The University of East Anglia has suffered another data breach, when, on Sunday 5 November, an email was sent to about 300 students in the social science faculty which included the personal health information of a member of staff, in a repeat use of a flaw not fixed previously.
The problem has again been caused by accidental use of an email distribution list, and given that it is easy to limit access to mass mailing lists, there is understandable criticism of the university.
Oz Alashe MBE, CEO of CybSafe, notes that the breach was highly preventable, adding that as it was caused by exactly the same flaw as last time, the university has clearly learnt very little from its previous breach.
He adds in an email to SC Media UK, “The Information Commissioner's Office (ICO) concluded that the June breach didn't meet requirements for it to take action. However, after a second breach exposing a similar flaw the ICO might take a different stance this time; leaving the university liable to ICO sanctions.”

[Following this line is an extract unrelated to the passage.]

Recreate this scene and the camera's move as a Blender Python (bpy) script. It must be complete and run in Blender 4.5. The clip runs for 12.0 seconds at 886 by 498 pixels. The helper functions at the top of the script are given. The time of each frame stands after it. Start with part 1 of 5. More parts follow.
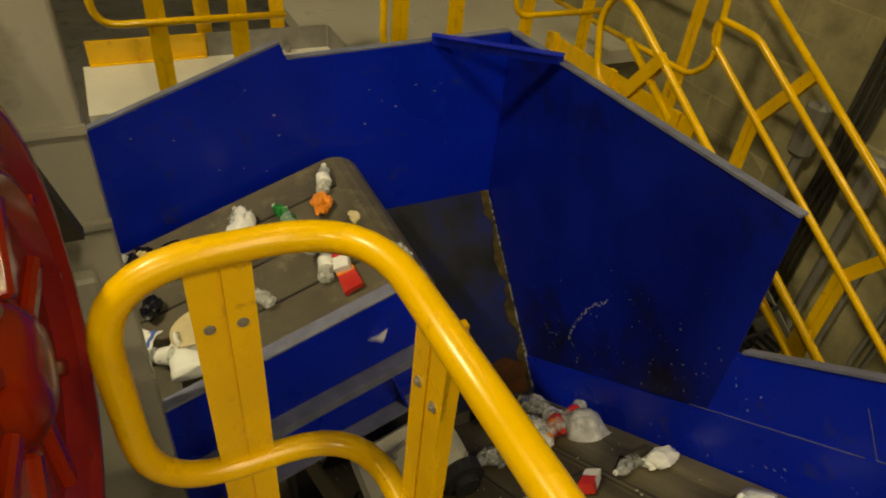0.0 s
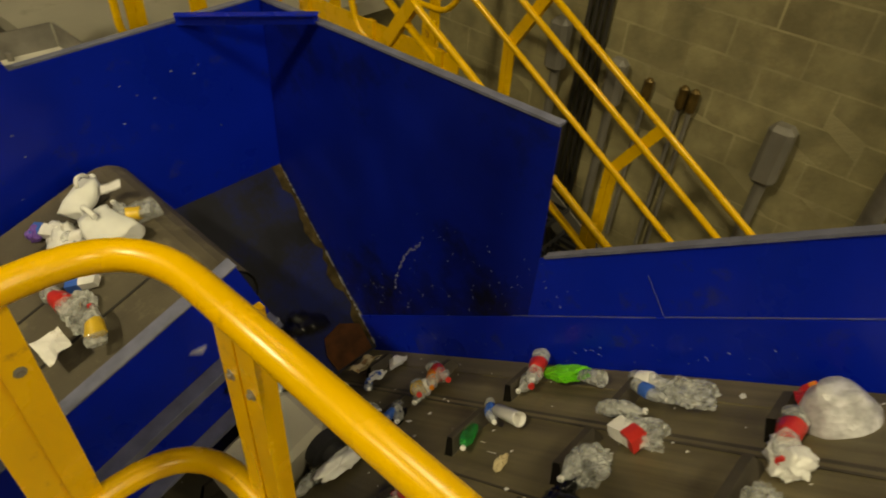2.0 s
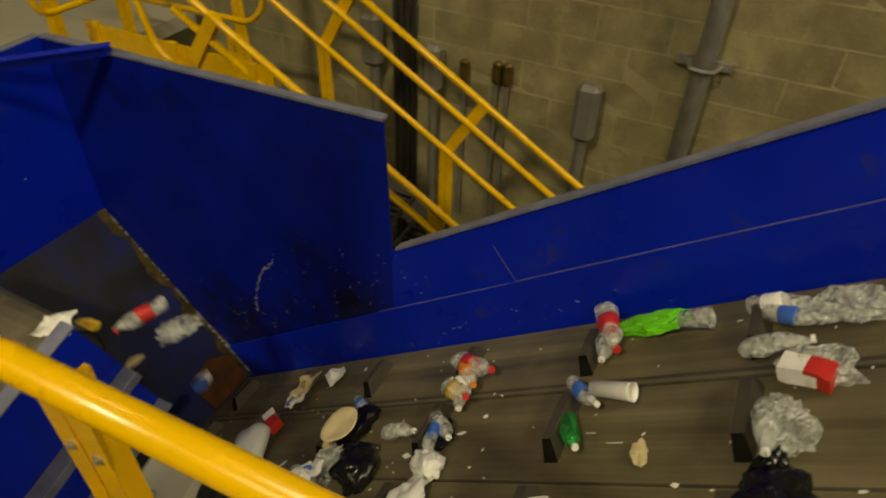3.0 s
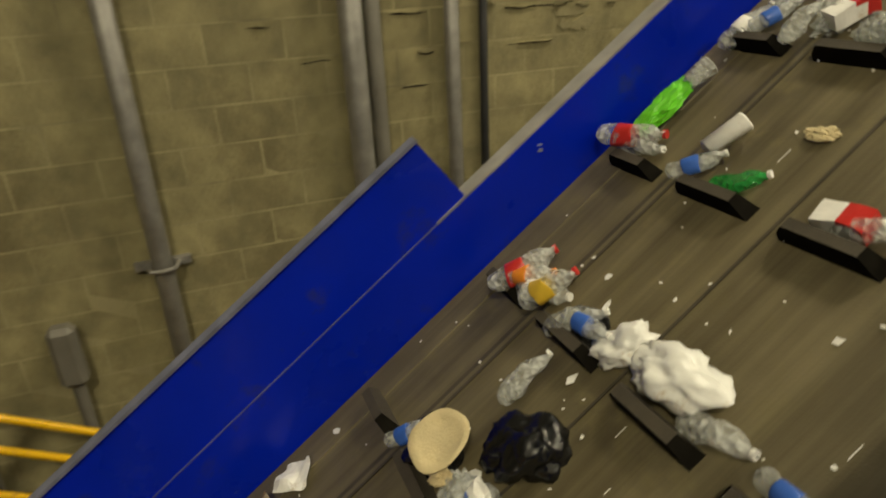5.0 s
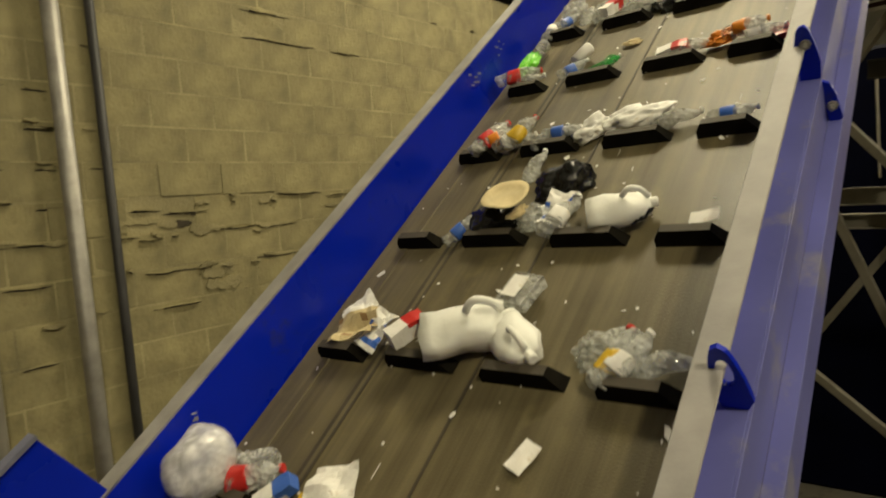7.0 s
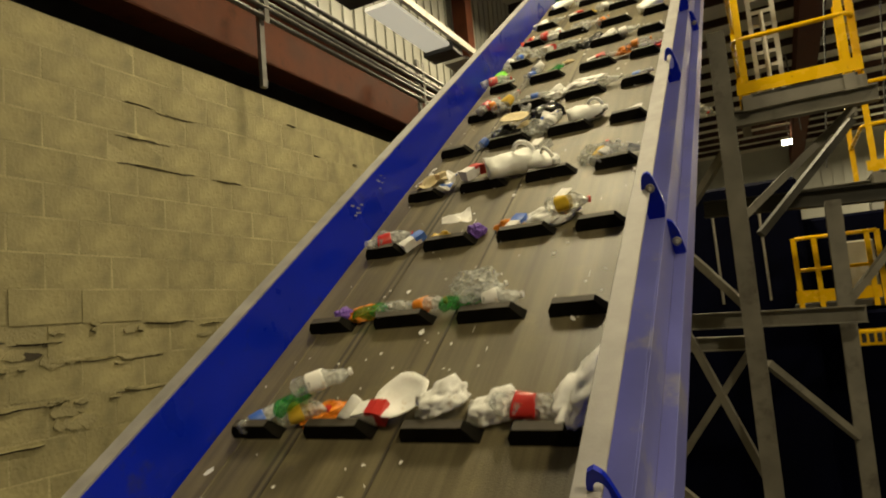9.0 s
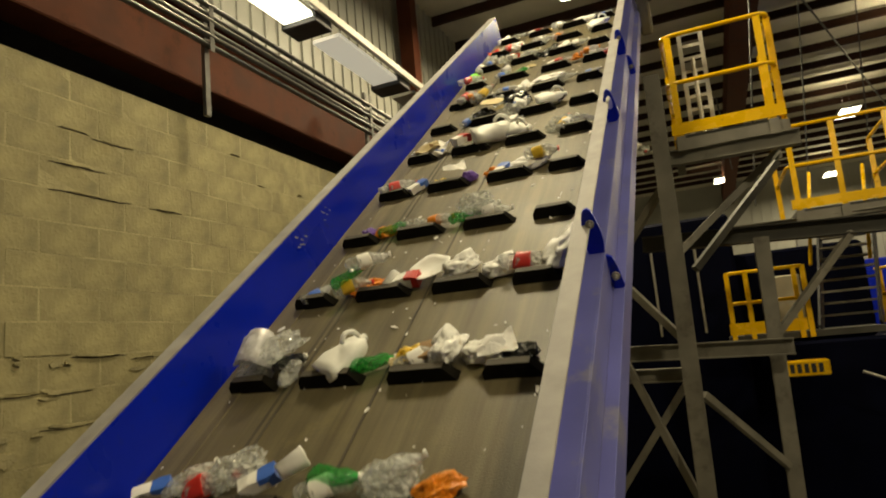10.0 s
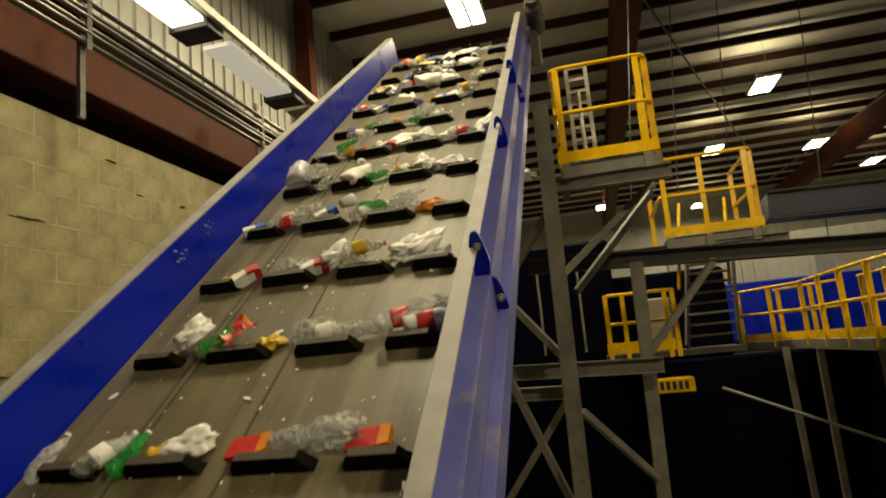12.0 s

The UEA's data protection training has been criticised by staff with Alashe noting, “The course culminates in a multiple-choice test of just eight-questions – it's incredibly short, and staff will likely take away very little from the programme.
“UEA's check box approach to its training programme needs a complete overhaul. Giving staff unwieldy ‘training manuals' is ineffective; simply reading facts doesn't mean those facts will be acted on. Likewise, telling staff how damaging a data breach could be won't elicit changes in behaviour. Cyber-security training needs to be a thorough process. Individuals should be tested to ensure they have retained information, but they also need to be tested to see whether they can act on that information. Training staff is one thing; getting staff to act on that training is quite another.”
Matt Lock, director of sales engineers at Varonis points out that academic institutions are prime targets for cyber-criminals and that a large university often has sensitive personal identifiable information (PII) and protected health information (PHI) on tens of thousands of students. In an email to SC Media he commented, “It's important for universities to secure their data, educate their employees and contractors to ensure they have good cyber-hygiene and take the steps to automate the prevention of human error – in this case preventing inappropriate access to personal information and incorporating utilities to prevent the exposure.
“The way that personal data is collected and stored is a huge privacy concern, particularly in light of the upcoming GDPR: universities (and individuals) need to keep an eye out on privacy policies and data gathering in order to consistently meet business policy and security requirements.”
For Adenike Cosgrove, EMEA cybersecurity specialist, Proofpoint the issue points again to the human vulnerability. “Data breaches are not just a IT security issue, but a fundamental data governance issue. Organisations must combine information security with data governance programmes that identify, classify and protect critical and sensitive data assets. Technologies like encryption and Data Loss Prevention (DLP) provide automated controls that protect the processing and storage of confidential information. Only by leveraging technology controls, can the likelihood of data exposure be reduced,” she told SC Media UK in an email.
Reacting to the news Andrew Clarke, EMEA director at One Identity, said: “One of the primary factors where organisations fall short is by not making security part of their everyday operations. Through experience we know that security is a continual process and goes beyond the basics of installing a firewall or a AV tool. In the case of UEA, questions that determine how a person accesses an employee's confidential and sensitive health information; will be a step in the right direction to avoid a repeat of such an accidental case of attaching to an outbound email. Identity & Access Management coupled with Data Governance tools are the right way to get this addressed.”
Lock also points out that exposed personal data is not only an abuse of personal data privacy, “but can be leveraged to breach more secure systems and put critical data at risk.”
The local newspaper which broke the story reports a UEA spokesperson saying: “An urgent investigation into how this happened is underway. The university contacted the member of staff to apologise and will be providing support.
“Steps were taken to recall the message as soon as possible using an automated process which can be run by a limited number of UEA employees allowing the removal of the specific email, without accessing individuals' email inboxes.
“The University will continue with the roll out of our newly created action plan to prevent incidents like this in the future.”